# START OF Source material

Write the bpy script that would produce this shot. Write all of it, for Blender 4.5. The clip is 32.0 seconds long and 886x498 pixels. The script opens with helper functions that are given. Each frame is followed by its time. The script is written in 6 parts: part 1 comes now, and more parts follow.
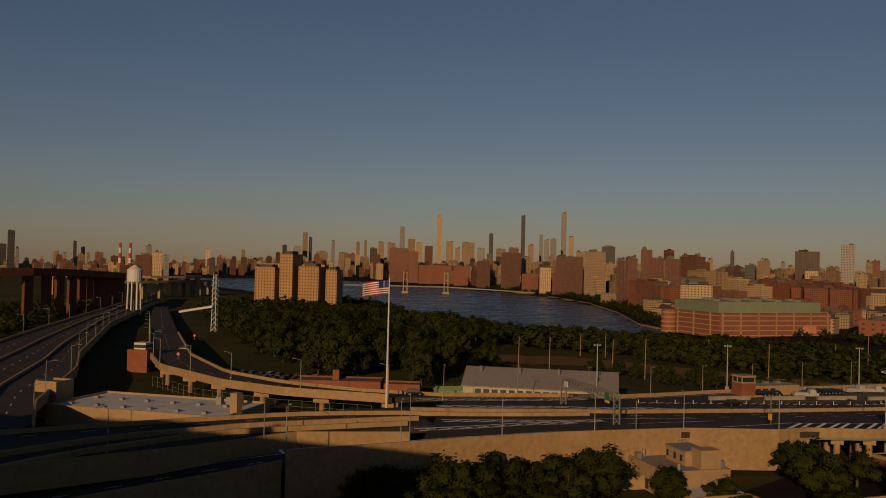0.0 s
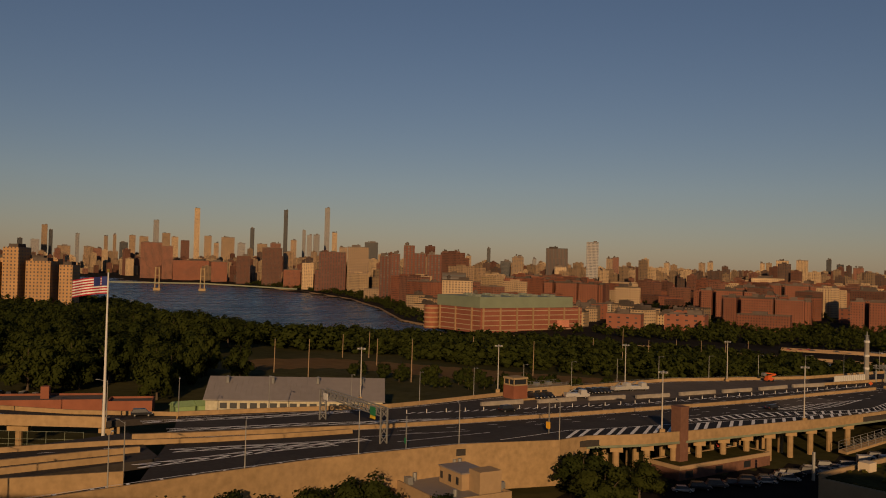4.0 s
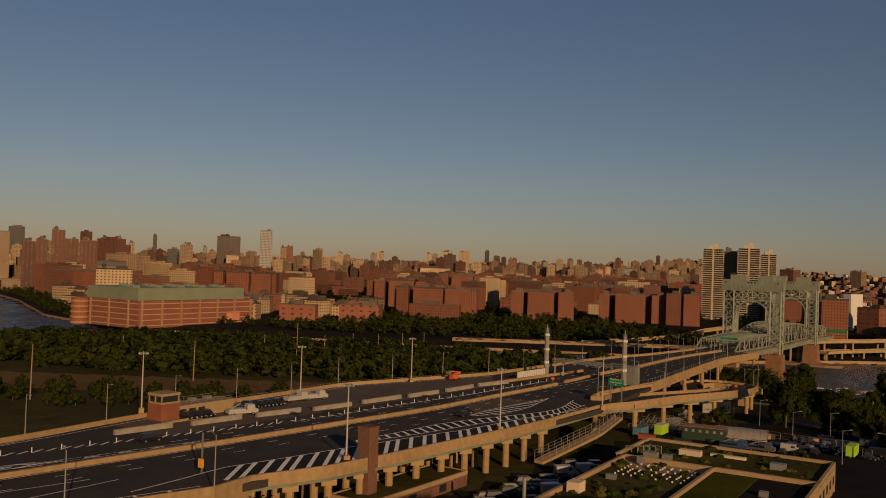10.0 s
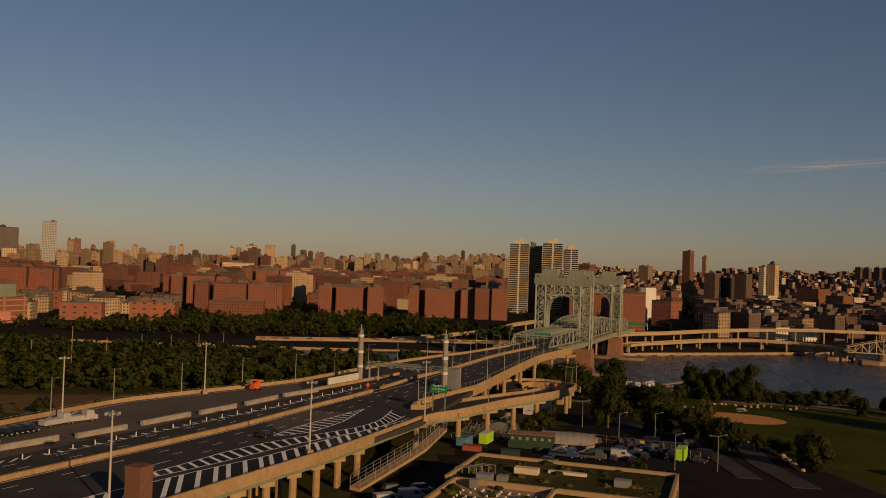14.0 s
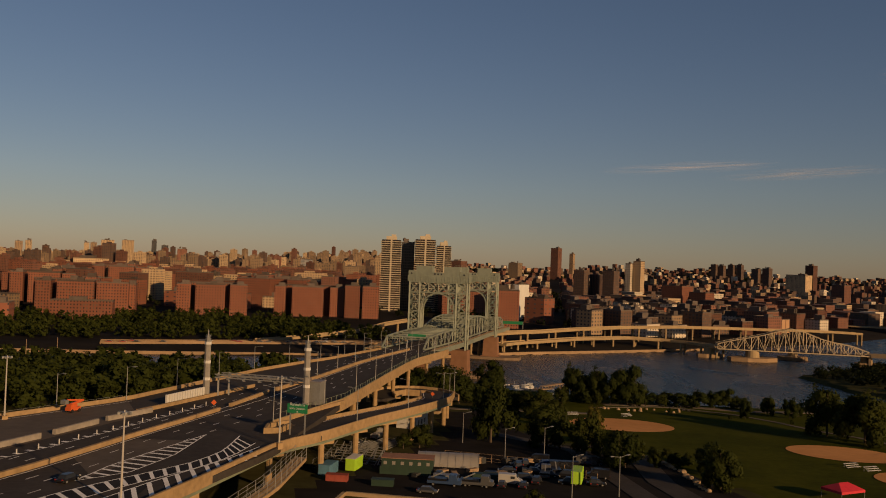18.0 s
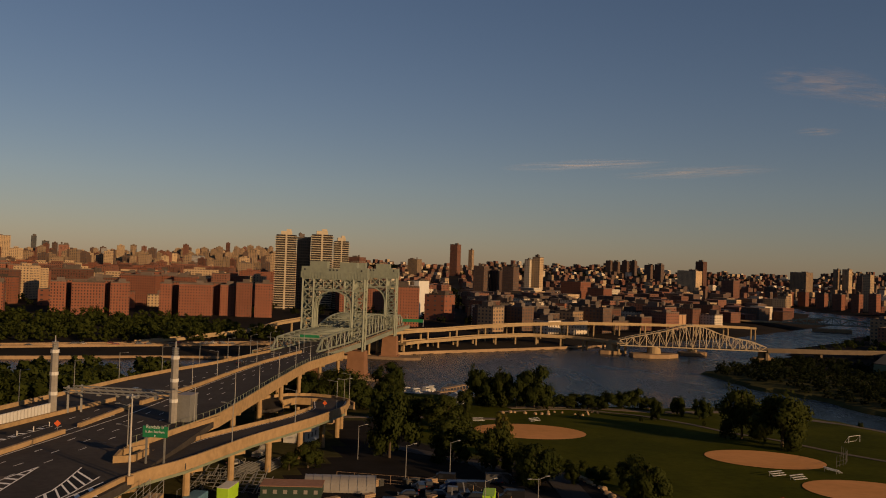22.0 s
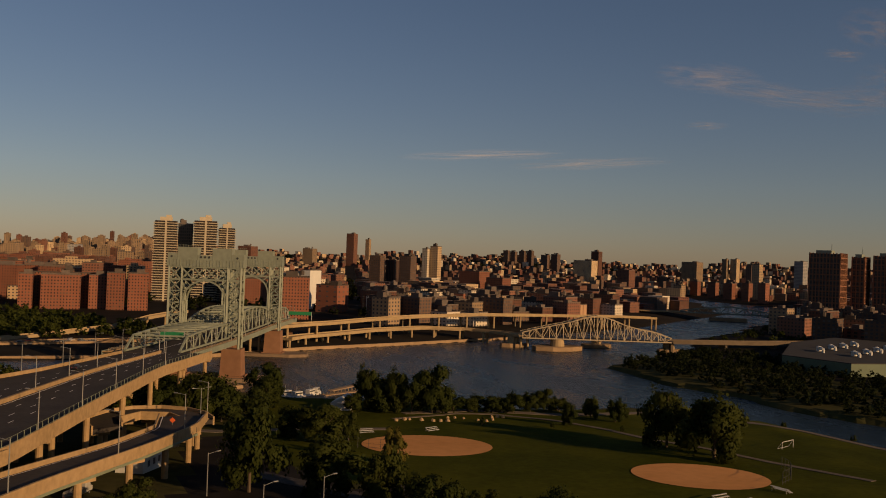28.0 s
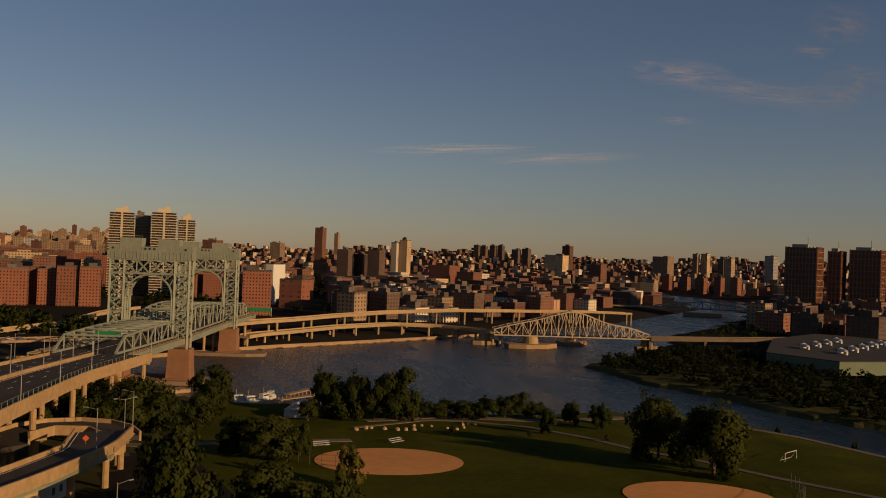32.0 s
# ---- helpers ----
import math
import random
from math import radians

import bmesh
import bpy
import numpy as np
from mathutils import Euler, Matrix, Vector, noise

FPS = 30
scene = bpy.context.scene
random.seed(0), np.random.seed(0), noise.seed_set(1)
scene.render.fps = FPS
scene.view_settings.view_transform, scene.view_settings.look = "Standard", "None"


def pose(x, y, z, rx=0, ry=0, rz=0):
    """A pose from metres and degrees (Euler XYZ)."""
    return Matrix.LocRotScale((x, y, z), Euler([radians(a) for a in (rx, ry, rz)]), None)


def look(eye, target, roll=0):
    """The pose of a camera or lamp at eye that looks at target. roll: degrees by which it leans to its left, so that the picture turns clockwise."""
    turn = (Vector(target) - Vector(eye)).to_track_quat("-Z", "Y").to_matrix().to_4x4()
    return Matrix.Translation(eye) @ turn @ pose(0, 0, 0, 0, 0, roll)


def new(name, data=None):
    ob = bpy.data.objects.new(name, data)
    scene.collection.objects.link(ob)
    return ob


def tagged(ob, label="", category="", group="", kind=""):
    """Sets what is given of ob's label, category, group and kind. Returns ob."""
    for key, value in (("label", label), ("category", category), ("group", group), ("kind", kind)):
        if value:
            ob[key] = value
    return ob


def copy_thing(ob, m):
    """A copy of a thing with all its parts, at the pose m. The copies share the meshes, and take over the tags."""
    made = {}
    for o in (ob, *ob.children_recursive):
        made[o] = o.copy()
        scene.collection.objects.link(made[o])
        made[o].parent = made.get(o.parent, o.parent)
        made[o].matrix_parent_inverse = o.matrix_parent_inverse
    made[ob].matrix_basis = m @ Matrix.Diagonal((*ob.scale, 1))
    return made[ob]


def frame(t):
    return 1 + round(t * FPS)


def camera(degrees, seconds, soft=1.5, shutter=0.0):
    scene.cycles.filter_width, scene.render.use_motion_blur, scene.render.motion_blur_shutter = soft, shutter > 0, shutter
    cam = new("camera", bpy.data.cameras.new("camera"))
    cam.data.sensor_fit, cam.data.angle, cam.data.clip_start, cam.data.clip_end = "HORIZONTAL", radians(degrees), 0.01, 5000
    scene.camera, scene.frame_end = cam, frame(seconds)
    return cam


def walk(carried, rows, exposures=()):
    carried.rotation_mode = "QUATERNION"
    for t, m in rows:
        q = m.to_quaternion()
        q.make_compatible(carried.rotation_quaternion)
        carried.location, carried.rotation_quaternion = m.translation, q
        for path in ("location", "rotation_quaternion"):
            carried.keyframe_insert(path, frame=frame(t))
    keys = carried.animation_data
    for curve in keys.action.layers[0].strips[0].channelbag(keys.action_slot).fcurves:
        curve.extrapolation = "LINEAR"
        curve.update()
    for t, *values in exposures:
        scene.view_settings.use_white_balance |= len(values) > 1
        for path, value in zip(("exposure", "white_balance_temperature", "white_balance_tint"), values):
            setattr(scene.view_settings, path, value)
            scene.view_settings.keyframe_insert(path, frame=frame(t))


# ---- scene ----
PATH = [
    (0, (41.41, -94.67, 66.03), (-31.29, -26.02, 67.70), 1.37),
    (1, (35.66, -88.61, 65.88), (-31.95, -14.95, 67.58), 1.44),
    (2, (30.21, -82.00, 65.72), (-32.43, -4.07, 67.49), 1.47),
    (3, (25.10, -74.83, 65.62), (-32.33, 7.01, 67.40), 1.45),
    (3.5, (22.76, -71.18, 65.53), (-31.88, 12.55, 67.36), 1.46),
    (5.5, (15.36, -56.72, 65.84), (-28.08, 33.33, 67.69), 1.57),
    (6, (13.86, -52.92, 65.89), (-26.70, 38.47, 67.75), 1.56),
    (7, (10.90, -45.51, 65.84), (-23.77, 48.27, 67.68), 1.71),
    (8, (8.27, -37.88, 65.77), (-20.62, 57.84, 67.55), 1.76),
    (9, (6.16, -30.76, 65.61), (-17.25, 66.45, 67.41), 1.88),
    (10, (4.05, -23.84, 65.41), (-13.52, 74.58, 67.16), 1.96),
    (11, (2.44, -15.89, 65.27), (-9.31, 83.40, 67.02), 1.95),
    (12, (0.96, -8.09, 65.30), (-4.85, 91.73, 67.09), 1.98),
    (13, (0.00, 0.00, 65.31), (0.00, 99.98, 67.14), 2.02),
    (14, (-0.30, 8.29, 65.16), (4.01, 108.18, 67.04), 2.03),
    (14.5, (-0.20, 12.62, 65.13), (5.79, 112.42, 67.00), 2.07),
    (16.5, (1.54, 31.52, 64.82), (14.93, 130.60, 66.75), 2.14),
    (17, (2.29, 36.06, 64.81), (17.55, 134.87, 66.76), 2.11),
    (18, (3.66, 44.69, 65.05), (22.54, 142.87, 67.07), 2.14),
    (19, (5.17, 52.15, 64.89), (27.08, 149.70, 66.97), 2.11),
    (20, (6.93, 59.66, 64.73), (31.51, 156.57, 66.80), 2.04),
    (21, (8.87, 66.87, 64.54), (36.18, 163.04, 66.60), 2.02),
    (22, (11.05, 73.85, 64.46), (41.09, 169.21, 66.50), 2.06),
    (23, (13.95, 81.18, 63.98), (46.62, 175.67, 66.02), 2.06),
    (24, (17.05, 88.74, 63.63), (52.23, 182.33, 65.55), 2.07),
    (25, (20.43, 96.62, 63.48), (57.99, 189.28, 65.28), 2.04),
    (25.5, (22.12, 100.46, 63.53), (60.77, 192.67, 65.37), 2.03),
    (27.5, (28.84, 115.42, 63.03), (69.43, 206.80, 64.44), 2.03),
    (28, (30.70, 119.40, 62.93), (71.65, 210.62, 64.28), 2.08),
    (29, (34.36, 126.82, 62.61), (76.13, 217.67, 63.95), 2.12),
    (30, (37.75, 133.95, 62.34), (80.33, 224.42, 63.69), 2.15),
    (31, (41.38, 140.94, 62.11), (84.75, 231.04, 63.26), 2.15),
    (32, (45.45, 148.31, 61.73), (89.48, 238.09, 62.62), 2.12),
]
cam = camera(53.70, 32.0, 1.0)
walk(cam, [(t, look(eye, target, roll)) for t, eye, target, roll in PATH], [(0, -0.75, 6500, 20), (0.7, -0.4, 6500, 20), (6, -0.38, 6500, 20), (13, -0.28, 6500, 20), (18, -0.15, 6500, 20), (32, -0.05, 6500, 20)])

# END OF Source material

Task prompt :: Every line above that contains the word "scene" should be reported.

Solution to the exercise ::
scene = bpy.context.scene
scene.render.fps = FPS
scene.view_settings.view_transform, scene.view_settings.look = "Standard", "None"
    scene.collection.objects.link(ob)
        scene.collection.objects.link(made[o])
    scene.cycles.filter_width, scene.render.use_motion_blur, scene.render.motion_blur_shutter = soft, shutter > 0, shutter
    scene.camera, scene.frame_end = cam, frame(seconds)
        scene.view_settings.use_white_balance |= len(values) > 1
            setattr(scene.view_settings, path, value)
            scene.view_settings.keyframe_insert(path, frame=frame(t))
# ---- scene ----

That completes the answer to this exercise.